** START OF Excerpted records **

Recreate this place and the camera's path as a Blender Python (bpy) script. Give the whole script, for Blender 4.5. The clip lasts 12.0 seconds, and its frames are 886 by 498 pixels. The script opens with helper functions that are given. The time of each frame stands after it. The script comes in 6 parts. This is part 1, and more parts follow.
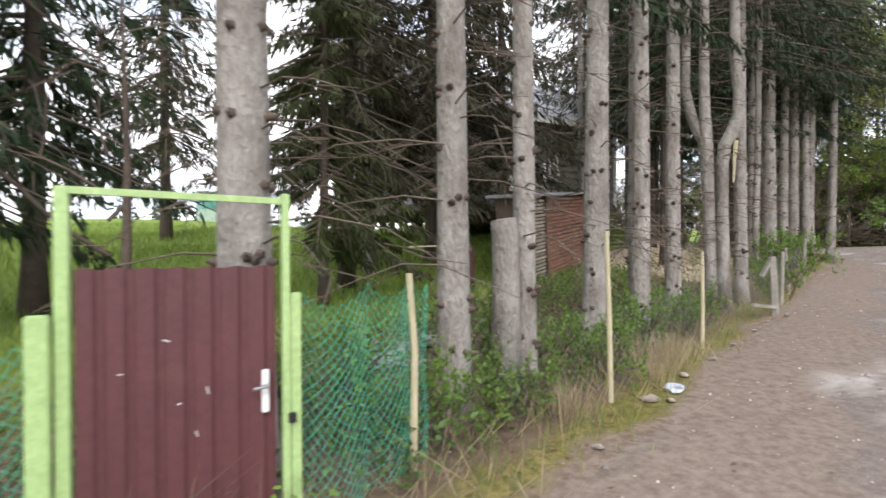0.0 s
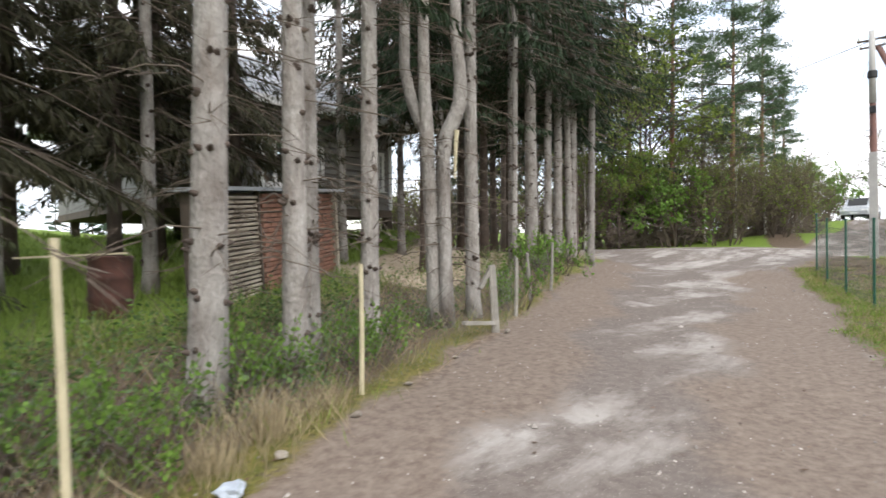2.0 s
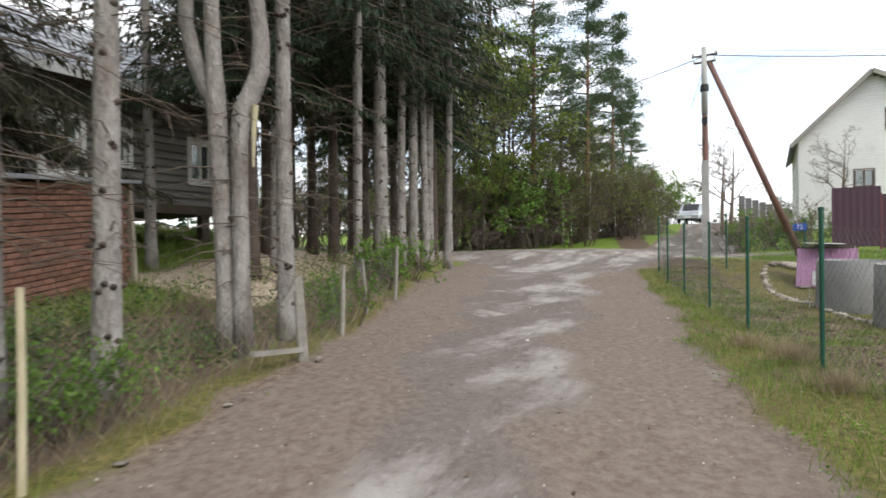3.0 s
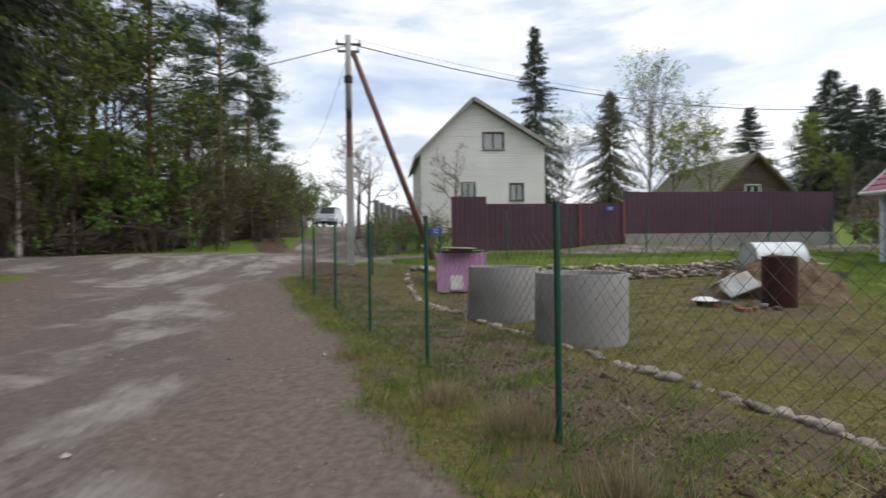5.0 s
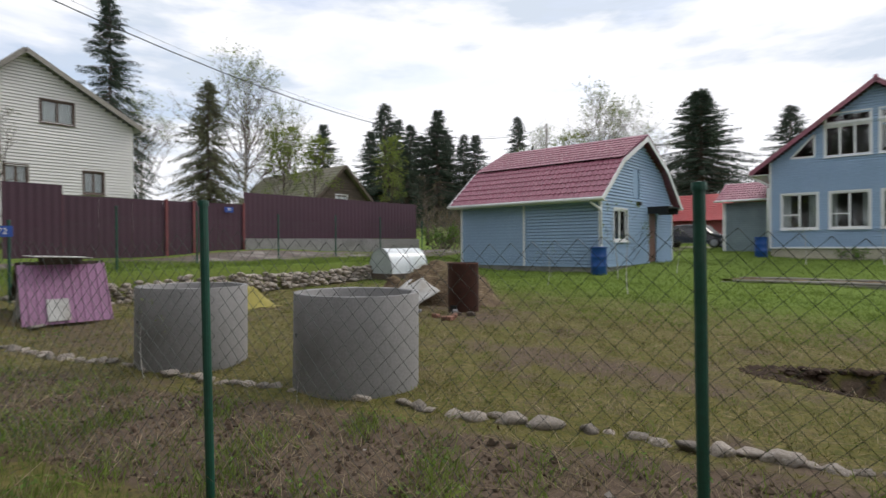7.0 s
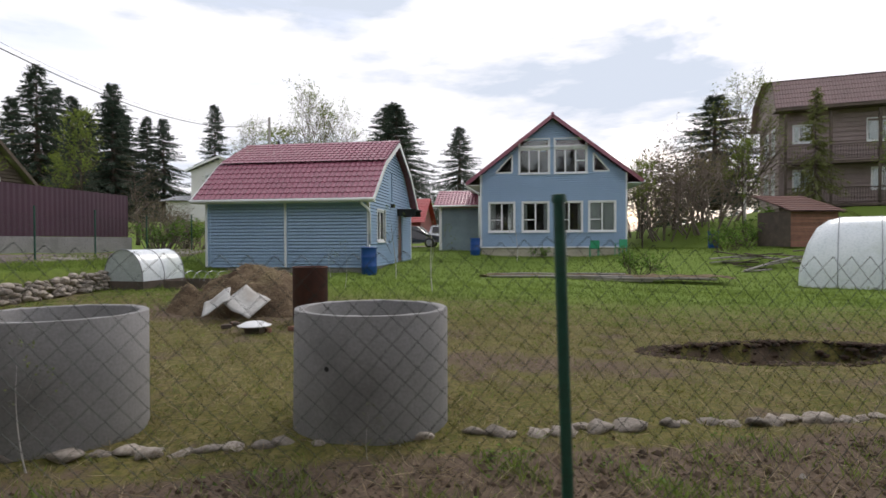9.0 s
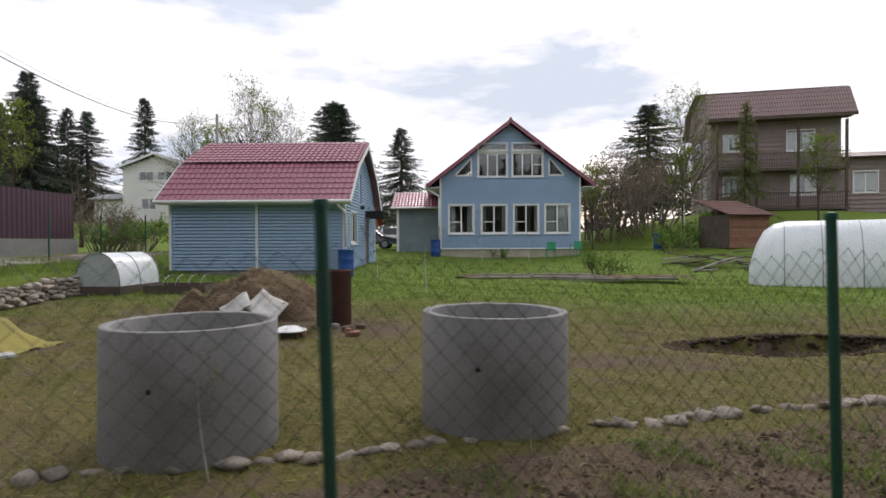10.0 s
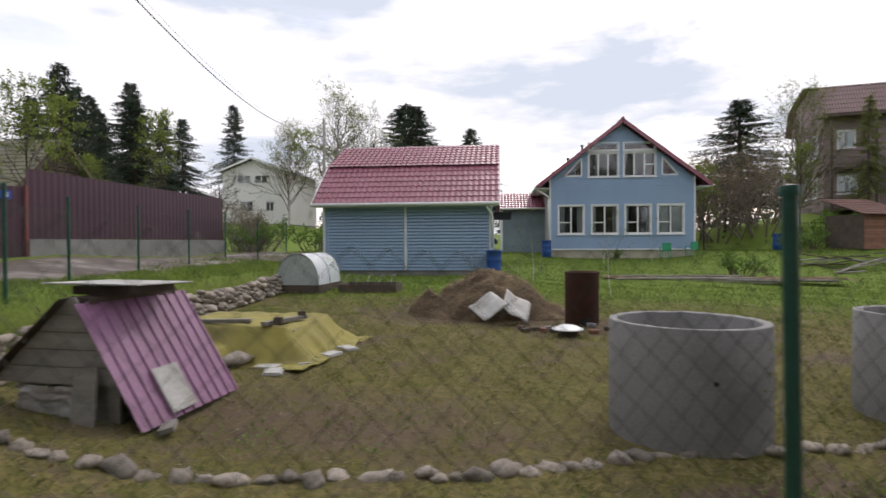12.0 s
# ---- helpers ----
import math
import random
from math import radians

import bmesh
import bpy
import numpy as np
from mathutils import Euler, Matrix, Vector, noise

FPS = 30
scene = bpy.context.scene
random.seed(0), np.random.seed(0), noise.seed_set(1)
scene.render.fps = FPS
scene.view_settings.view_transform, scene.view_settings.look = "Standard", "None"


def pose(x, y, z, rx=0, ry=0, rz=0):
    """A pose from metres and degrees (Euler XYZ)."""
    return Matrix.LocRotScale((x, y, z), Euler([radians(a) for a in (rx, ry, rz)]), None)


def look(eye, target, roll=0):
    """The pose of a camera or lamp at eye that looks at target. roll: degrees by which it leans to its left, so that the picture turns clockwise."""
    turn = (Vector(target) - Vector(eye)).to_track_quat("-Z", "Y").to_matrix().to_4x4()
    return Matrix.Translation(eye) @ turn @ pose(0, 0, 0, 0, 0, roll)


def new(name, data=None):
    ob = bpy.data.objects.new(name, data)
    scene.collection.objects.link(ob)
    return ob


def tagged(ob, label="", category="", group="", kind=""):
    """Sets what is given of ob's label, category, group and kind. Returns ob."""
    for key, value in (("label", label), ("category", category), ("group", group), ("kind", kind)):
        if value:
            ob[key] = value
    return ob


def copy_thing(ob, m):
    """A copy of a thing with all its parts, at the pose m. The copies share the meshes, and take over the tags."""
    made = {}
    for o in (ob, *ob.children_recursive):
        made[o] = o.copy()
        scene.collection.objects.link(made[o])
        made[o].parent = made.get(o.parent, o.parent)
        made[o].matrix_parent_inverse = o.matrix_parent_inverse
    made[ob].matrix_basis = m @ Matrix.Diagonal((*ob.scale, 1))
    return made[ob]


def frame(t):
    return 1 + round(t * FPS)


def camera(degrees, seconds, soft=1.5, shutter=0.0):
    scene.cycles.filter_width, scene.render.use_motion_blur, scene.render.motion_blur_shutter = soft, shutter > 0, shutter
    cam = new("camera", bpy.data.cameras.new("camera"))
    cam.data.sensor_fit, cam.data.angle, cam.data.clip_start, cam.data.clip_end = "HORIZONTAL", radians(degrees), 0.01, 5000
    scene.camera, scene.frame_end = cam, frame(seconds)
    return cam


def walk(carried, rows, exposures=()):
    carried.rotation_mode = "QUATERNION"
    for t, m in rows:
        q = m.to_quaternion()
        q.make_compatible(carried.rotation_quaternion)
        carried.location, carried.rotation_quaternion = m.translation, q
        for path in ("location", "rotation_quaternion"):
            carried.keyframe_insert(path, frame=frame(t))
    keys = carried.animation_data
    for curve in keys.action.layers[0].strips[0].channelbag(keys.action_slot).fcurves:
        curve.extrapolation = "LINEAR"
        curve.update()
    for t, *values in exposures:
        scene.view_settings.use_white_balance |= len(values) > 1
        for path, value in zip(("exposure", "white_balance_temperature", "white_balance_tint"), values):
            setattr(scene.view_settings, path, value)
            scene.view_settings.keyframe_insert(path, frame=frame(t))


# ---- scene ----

** END OF Excerpted records **
** START OF Excerpted records **

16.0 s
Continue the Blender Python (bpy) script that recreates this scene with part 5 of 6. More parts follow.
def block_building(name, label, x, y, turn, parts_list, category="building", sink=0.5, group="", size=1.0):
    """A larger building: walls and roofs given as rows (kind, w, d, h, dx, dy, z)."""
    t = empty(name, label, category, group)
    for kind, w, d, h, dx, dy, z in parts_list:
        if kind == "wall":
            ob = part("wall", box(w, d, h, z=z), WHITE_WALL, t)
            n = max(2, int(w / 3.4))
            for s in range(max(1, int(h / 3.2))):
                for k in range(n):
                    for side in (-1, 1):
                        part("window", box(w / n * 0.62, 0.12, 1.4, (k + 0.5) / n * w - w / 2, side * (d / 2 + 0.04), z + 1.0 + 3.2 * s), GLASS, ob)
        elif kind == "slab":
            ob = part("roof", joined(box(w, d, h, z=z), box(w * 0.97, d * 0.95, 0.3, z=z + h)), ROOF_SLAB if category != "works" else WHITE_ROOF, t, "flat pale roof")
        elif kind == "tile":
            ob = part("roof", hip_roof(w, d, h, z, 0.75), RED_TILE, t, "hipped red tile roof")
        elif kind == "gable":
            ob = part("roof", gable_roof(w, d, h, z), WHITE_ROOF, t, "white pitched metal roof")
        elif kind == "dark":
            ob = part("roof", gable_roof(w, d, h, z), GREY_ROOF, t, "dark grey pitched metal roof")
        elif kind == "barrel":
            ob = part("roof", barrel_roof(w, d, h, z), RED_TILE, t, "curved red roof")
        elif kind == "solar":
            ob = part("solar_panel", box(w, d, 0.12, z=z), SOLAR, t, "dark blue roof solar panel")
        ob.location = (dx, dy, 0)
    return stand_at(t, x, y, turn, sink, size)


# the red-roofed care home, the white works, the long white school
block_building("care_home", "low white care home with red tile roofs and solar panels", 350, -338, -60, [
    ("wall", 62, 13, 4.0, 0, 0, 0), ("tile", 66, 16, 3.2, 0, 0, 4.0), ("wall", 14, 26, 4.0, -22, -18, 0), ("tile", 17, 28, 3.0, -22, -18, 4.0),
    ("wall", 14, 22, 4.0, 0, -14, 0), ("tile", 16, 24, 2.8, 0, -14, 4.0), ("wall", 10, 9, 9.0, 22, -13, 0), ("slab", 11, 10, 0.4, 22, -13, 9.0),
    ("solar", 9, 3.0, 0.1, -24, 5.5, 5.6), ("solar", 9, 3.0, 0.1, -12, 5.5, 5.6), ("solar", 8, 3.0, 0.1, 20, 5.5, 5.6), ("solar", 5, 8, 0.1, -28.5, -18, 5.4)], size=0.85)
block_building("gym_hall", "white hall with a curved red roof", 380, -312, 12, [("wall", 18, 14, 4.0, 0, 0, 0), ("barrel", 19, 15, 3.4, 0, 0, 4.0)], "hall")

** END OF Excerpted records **

- Instructions to follow:
Identify each line in the records above containing the word "render"; copy those lines.

- Solution for this exercise:
scene.render.fps = FPS
    scene.cycles.filter_width, scene.render.use_motion_blur, scene.render.motion_blur_shutter = soft, shutter > 0, shutter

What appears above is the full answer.